Added up another way…
According to IBISWorld, gas stations make an average net margin of just 1.4% on their fuel.
So the idea of a fire hose of profits from retailers overpricing goods hardly matches with reality.
Of course, that doesn’t mean there isn’t some serious price gouging going on elsewhere…
If It’s Not the Grocery Store, Who is it?
If you really want to point a price gouging finger somewhere, you can look to none other than the Fed. Yep, your friendly neighborhood central bank has been in the business of gouging your prices for years.
But isn’t the Fed supposed to promote “price stability” you might ask?
Let’s consider that.
One of the Fed’s official “mandates” is to maintain a 2% annual rate of inflation. Why? Two reasons.
First, because by maintaining a stable rise in prices it sets an expectation in people’s mind. It reassures them that with the Fed in charge of monetary policy, prices won’t go soaring out of control. (Like they just did…)
The other factor is that 2% inflation is considered a margin of safety. What’s that mean? They insist that if the Fed were to attempt the Herculean task of maintaining a lower rate, they would risk creating a contractionary economic situation. Which would lead to recession and depression and all that stuff they can’t risk.
So 2% it is.
That’s their story. Problem is it’s all BS.
The 2% number is basically a random pick. (Watch as core CPI stays stuck above 3% you can bet the Fed will start floating “target range revision” talking points.)
But get past all the rationalizing of 2% inflation, you’ll realize that the Federal Reserve is actually in the business of creating inflation.
Why on earth would they want to do that?
Because in a financialized economy — one where fiat currency is more important than producing value — unchecked debt becomes the driving force to create “growth.” And at some point you have to deal with that.
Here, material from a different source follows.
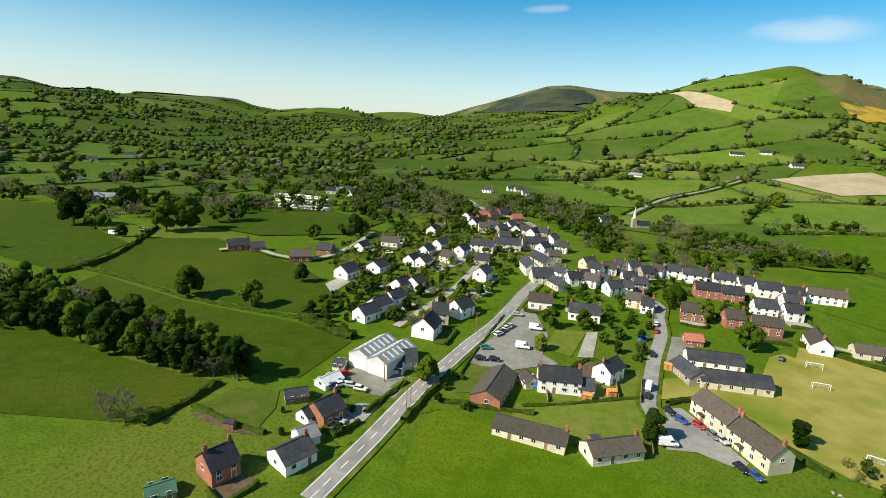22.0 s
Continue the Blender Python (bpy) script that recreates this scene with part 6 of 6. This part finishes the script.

You may have read that the federal black hole is now up to nearly $36 trillion. (What you may not have read is that there’s no longer a debt ceiling in place until 2025. We doubt it’ll even come back then.)
It’s reached 122% of GDP.
They have never nor will they ever pay that debt down. Here’s a chart of the government’s gross federal debt dating back to 1940…
The Federal Debt
Even during the economic boom during the post-war years the actual debt never got paid down.
The way they keep it “under control” is by managing it as a percent of GDP — in other words, through inflation.
And while they’re doing that, they’re devaluing your money.
So, while your local grocery is scraping by, it’s the Fed that has actually been robbing you blind for years.